If you have sources using the ACL policy ACLs Controlled by the Source and you decide to use a different identity plug-in server, then after activating the new identity plug-in server, each source that uses this ACL policy must be re-crawled with the Process All Documents option. This forces the reloading and indexing of all of ACL information for such sources using the new identity plug-in server. Select the Process All Documents option on the Home - Schedules - Edit Schedule page.

Note:

If the ACL data is not cleared before switching identity plug-in servers, then you see a message that some users and groups could not be found by the identity plug-in. Those users and groups are still displayed on the Home - Sources -Authorization page. They can be deleted manually.

Authentication Methods

The Oracle SES front-end interface collects user credentials, which are then validated against the active identity plug-in. In addition to authentication of search users, Oracle SES must also authenticate the crawler when accessing external data repositories. Administrators supply credentials to crawl private content through the following authentication methods:

  • HTTP authentication (both basic and digest authentication)

  • HTML forms

  • OracleAS Single Sign-On

  • Oracle Access Manager (OAM) Single Sign-On

It is the administrator's responsibility to check the authorization policy to ensure that crawled documents are properly protected.

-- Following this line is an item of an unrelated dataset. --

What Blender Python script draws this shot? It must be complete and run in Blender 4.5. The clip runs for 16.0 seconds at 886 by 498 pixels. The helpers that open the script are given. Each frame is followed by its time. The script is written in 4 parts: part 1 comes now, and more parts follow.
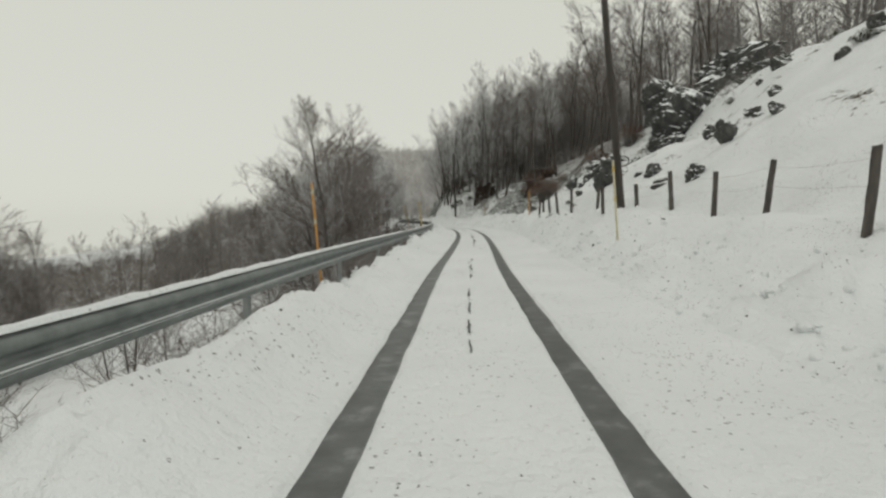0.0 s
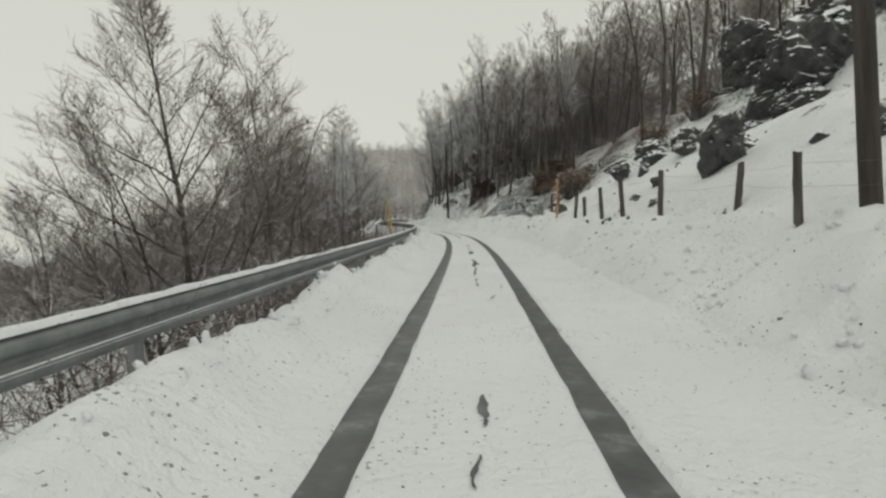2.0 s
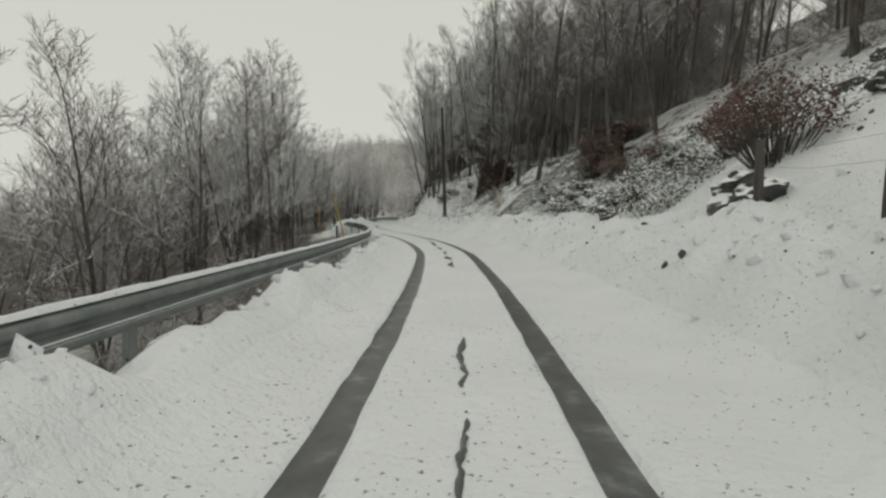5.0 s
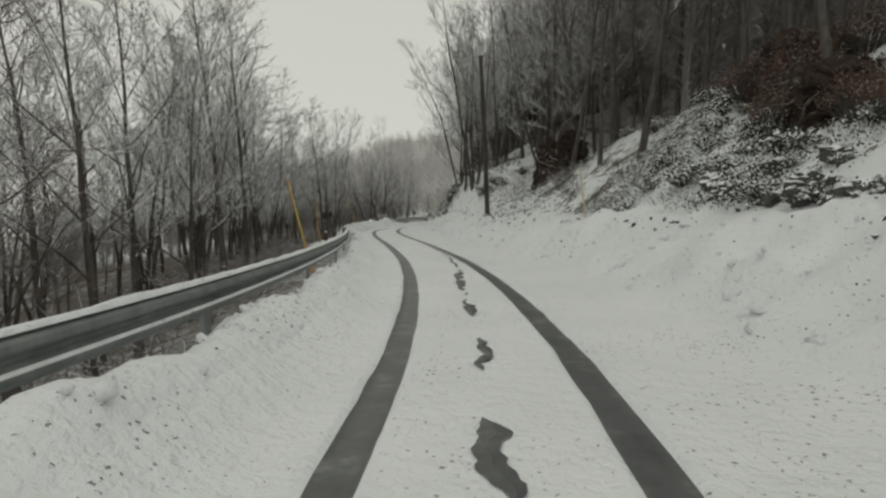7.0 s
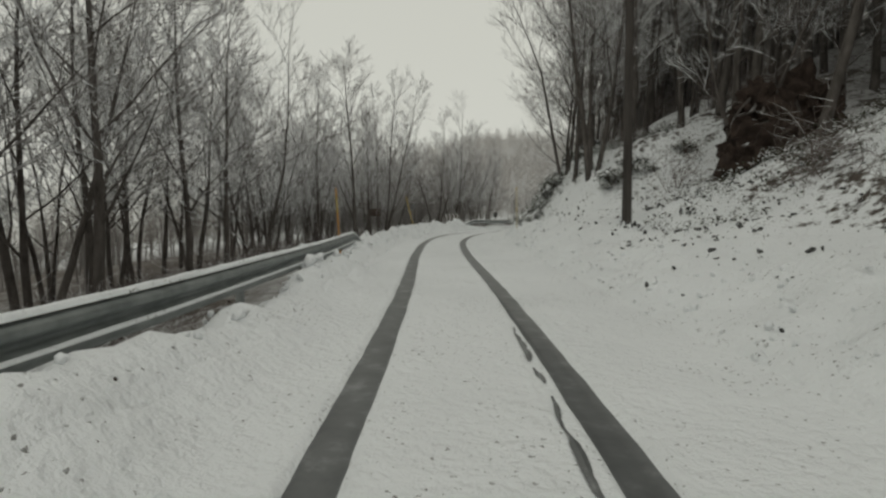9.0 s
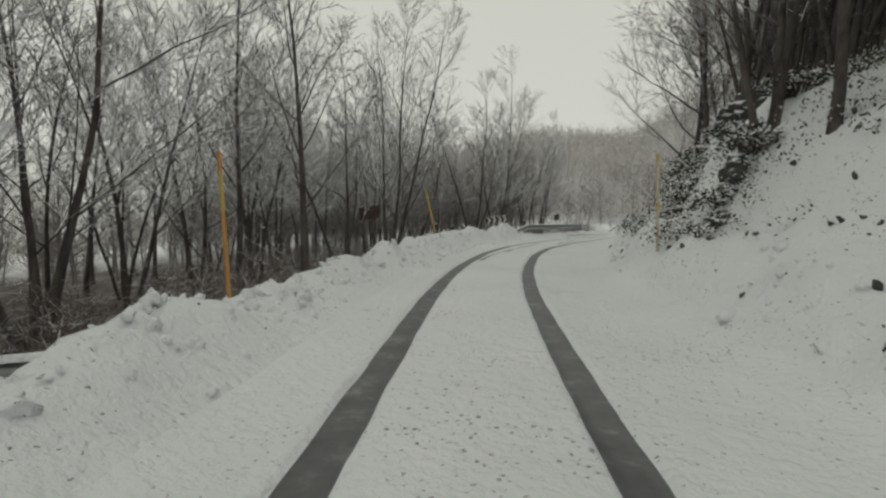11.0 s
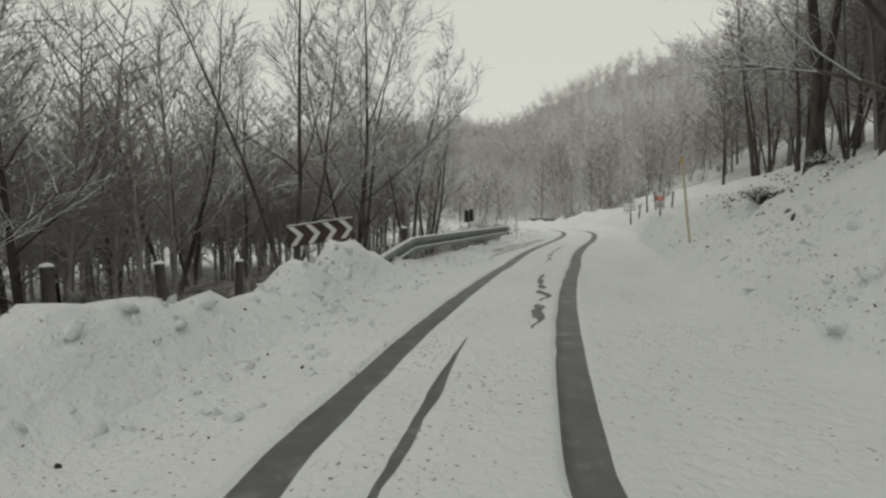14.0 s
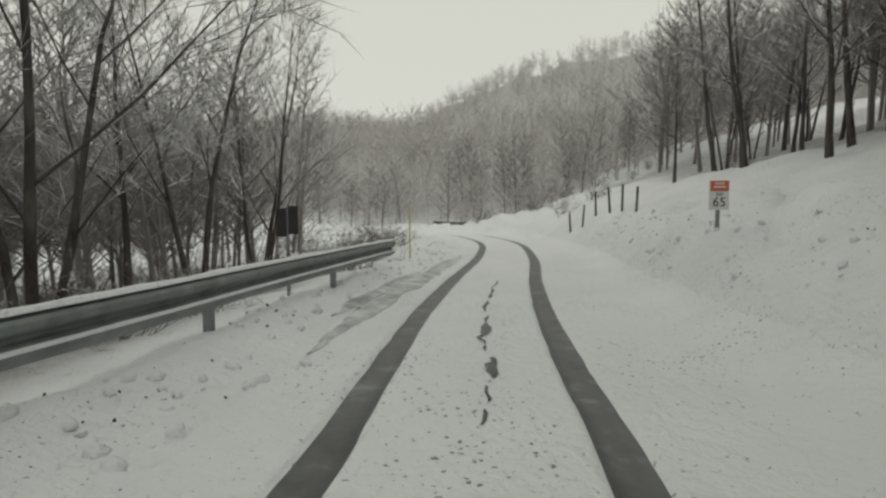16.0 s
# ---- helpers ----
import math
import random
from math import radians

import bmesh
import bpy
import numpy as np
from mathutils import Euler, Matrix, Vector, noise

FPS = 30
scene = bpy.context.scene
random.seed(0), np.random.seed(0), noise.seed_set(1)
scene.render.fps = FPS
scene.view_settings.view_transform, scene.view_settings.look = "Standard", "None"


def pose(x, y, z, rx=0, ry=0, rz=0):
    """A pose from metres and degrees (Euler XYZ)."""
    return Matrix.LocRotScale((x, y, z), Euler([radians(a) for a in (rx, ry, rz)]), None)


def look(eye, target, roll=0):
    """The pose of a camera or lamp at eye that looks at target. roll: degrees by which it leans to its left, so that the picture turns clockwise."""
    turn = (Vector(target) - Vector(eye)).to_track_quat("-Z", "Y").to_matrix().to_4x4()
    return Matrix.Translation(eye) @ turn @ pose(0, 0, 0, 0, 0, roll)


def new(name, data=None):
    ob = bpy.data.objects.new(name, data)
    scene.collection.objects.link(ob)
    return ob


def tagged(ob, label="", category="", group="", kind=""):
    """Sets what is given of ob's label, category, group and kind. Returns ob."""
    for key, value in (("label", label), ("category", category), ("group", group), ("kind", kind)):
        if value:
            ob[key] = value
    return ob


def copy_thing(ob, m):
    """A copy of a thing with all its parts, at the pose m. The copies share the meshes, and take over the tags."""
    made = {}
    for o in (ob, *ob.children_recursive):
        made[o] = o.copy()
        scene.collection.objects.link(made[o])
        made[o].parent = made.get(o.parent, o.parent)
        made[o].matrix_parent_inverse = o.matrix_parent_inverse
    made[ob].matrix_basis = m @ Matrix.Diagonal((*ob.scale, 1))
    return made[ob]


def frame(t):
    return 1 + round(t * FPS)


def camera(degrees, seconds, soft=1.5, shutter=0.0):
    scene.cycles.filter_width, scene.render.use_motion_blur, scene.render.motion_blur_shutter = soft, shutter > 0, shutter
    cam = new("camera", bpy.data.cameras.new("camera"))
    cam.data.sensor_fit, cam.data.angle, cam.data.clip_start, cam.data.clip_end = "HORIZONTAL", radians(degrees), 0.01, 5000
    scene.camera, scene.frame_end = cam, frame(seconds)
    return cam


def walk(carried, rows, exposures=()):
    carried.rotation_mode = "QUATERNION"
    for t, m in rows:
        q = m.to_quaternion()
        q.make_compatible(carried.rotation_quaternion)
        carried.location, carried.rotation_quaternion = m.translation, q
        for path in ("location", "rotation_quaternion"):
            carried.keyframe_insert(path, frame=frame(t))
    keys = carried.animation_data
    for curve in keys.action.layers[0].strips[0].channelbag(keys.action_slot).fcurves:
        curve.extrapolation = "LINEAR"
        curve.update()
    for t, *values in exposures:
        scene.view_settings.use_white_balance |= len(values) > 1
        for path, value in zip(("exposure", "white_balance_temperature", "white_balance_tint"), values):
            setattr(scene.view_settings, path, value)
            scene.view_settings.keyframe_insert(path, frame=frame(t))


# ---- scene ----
cam = camera(80.0, 16.0, soft=2.5)
PATH = [
    (0.0, 0.00, 0.00, 1.242, 86.32, 0.69, 0.01),
    (0.5, 0.14, 2.40, 1.234, 86.40, 0.24, -0.20),
    (1.0, 0.21, 5.12, 1.242, 86.62, -0.04, -0.43),
    (1.5, 0.38, 7.95, 1.270, 86.46, 0.01, -0.54),
    (2.0, 0.47, 10.88, 1.279, 86.42, 0.17, -0.57),
    (2.5, 0.68, 13.70, 1.236, 86.44, -0.00, -0.42),
    (3.0, 0.82, 16.62, 1.232, 86.55, 0.06, -0.41),
    (3.5, 0.99, 19.53, 1.233, 86.52, -0.11, -0.56),
    (4.0, 1.18, 22.48, 1.255, 86.49, -0.38, -0.50),
    (4.2, 1.28, 23.64, 1.271, 86.42, -0.51, -0.51),
    (6.3, 1.68, 36.14, 1.245, 85.97, 0.90, 2.76),
    (6.5, 1.68, 37.37, 1.242, 85.98, 1.01, 3.29),
    (7.0, 1.65, 40.45, 1.252, 85.97, 0.98, 4.93),
    (7.5, 1.56, 43.50, 1.238, 85.77, 0.93, 7.00),
    (8.0, 1.34, 46.57, 1.254, 86.22, 0.40, 9.46),
    (8.5, 0.93, 49.66, 1.243, 86.09, -0.66, 11.77),
    (9.0, 0.34, 52.82, 1.244, 86.03, -1.41, 14.22),
    (9.2, 0.09, 54.06, 1.242, 86.09, -1.65, 15.20),
    (11.3, -3.25, 66.95, 1.235, 85.93, -1.68, 18.70),
    (11.5, -3.56, 68.19, 1.246, 85.80, -1.19, 18.12),
    (12.0, -4.28, 71.29, 1.248, 85.91, -0.26, 16.28),
    (12.5, -4.91, 74.31, 1.253, 85.91, 0.33, 14.27),
    (13.0, -5.38, 77.17, 1.246, 85.80, 0.27, 11.53),
    (13.5, -5.66, 79.96, 1.257, 85.73, 0.21, 8.64),
    (14.0, -5.75, 82.68, 1.240, 86.10, 0.79, 6.01),
    (14.5, -5.72, 85.14, 1.243, 86.16, 1.25, 3.54),
    (15.0, -5.58, 87.61, 1.259, 85.80, 0.69, 0.71),
    (15.5, -5.40, 89.95, 1.246, 86.03, 0.43, -2.04),
    (16.0, -5.15, 92.31, 1.248, 86.11, 0.16, -4.24),
]
EXPOSURES = [(0.0, 0.02), (4.0, 0.0), (7.0, -0.1), (9.0, -0.13), (12.5, -0.03), (16.0, 0.03)]
walk(cam, [(t, pose(*p)) for t, *p in PATH], EXPOSURES)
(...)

Oracle Secure Enterprise Search User Repository

Oracle SES has two types of users:

  • Administrative User: The administrative user is eqsys. This user is natively defined in Oracle SES. Only this user can use the Oracle SES Administration GUI.

  • Search Users: Oracle SES lets you register an identity plug-in as an interface to any identity management system. (Oracle SES provides registered identity plug-ins for Oracle Internet Directory and other identity management systems.) The plug-in that you activate is responsible for all authentication and validation activity in Oracle SES. Use the Global Settings - Identity Management Setup page in the Oracle SES Administration GUI to associate Oracle SES with an identity management system.

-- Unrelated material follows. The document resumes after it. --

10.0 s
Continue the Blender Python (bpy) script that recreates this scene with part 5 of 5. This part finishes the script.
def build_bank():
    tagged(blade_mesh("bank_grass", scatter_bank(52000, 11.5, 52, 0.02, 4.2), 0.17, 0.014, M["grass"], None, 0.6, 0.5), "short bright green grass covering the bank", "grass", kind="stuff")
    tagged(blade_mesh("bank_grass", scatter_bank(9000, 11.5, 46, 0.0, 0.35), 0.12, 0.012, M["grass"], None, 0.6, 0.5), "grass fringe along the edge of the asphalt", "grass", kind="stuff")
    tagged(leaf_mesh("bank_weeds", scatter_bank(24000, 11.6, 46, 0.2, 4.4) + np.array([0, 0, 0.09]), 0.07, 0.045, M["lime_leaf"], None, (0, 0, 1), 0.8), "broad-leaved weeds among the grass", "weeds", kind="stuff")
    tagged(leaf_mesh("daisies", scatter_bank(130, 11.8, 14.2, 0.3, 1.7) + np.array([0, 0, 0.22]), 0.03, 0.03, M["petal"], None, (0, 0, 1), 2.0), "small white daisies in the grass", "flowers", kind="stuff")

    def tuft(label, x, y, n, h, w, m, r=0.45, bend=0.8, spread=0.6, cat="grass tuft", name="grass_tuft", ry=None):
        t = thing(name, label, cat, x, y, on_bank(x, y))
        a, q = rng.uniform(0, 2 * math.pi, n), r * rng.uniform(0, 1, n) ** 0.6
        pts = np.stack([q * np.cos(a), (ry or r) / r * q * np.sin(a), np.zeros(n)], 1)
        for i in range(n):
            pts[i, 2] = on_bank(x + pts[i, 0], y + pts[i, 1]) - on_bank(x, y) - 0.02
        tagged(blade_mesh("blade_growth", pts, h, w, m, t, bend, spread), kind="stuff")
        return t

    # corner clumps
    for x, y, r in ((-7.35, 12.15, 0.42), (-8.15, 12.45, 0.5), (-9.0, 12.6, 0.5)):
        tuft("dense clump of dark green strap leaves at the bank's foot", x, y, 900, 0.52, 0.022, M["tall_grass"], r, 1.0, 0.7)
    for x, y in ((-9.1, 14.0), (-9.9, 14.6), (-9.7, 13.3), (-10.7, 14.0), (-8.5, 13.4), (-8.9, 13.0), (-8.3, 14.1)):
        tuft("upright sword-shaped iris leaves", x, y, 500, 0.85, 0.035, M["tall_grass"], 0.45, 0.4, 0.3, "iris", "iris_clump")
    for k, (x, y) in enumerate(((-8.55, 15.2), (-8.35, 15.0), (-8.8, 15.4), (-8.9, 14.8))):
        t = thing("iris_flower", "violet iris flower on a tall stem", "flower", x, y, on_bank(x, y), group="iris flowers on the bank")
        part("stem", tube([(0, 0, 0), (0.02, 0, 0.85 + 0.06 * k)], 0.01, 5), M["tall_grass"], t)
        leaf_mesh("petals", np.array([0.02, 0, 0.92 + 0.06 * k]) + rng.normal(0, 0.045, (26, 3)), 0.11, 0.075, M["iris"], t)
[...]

Oracle Internet Directory is Oracle's native LDAP v3-compliant directory service. It is part of the Oracle Identity Management infrastructure. It is not included in Oracle SES. Oracle Internet Directory should be version 9.0.4 or 10.1.2 (with the latest patch release applied) for connection with Oracle SES. Oracle Internet Directory is not a part of Oracle SES, and therefore Oracle SES can be linked to any existing or new Oracle Internet Directory.

Oracle Secure Enterprise Search Authentication Interface

For the eqsys administrative user, a form login screen is available in the Oracle SES Administration GUI. This is the only way for an administrator to log in to Oracle SES.

For search users, there are three possible front-end authentication interfaces:

  • HTML form login page. Oracle SES provides an authentication page, and it authenticates against the identity plug-in.

  • Web Services API. The login and logout Web Services operations authenticate against the identity plug-in.

  • Single sign-on login screen. This can be made available by front-ending Oracle SES with OracleAS Single Sign-On and Oracle HTTP Server. These are available as part of the Oracle Identity Management infrastructure in OracleAS.

Note that whenever the public host name for the Oracle SES query application is different from the internal host name for Oracle SES, you must add a configuration parameter to search.properties. This is so that Oracle SES redirects the public host name to the internal host name. This situation arises when using a load balancer such as BIG-IP or using OracleAS Single Sign-on.

To add the configuration parameter, open ORACLE_HOME/search/webapp/config/search.properties in a text editor and add the ses.qapp.allowed_redirect_hosts parameter. The format is as shown:

ses.qapp.allowed_redirect_hosts=external_host1[, external_host2,...]

For example, if the internal URL for Oracle SES is ses.example.com:7777 and the external URL for the fronting Oracle HTTP Server (OHS) is ses_ext.example.com:8888, then you must add the following to search.properties:

ses.qapp.allowed_redirect_hosts=ses_ext.example.com

Note:

  • Only form login or single sign-on login can be used for search users at any point in time. Using single sign-on with the Web Services authentication interface is not supported.

  • Oracle strongly recommends that you SSL-protect the channel between the Oracle HTTP Server and the Oracle WebLogic server instance for secure content.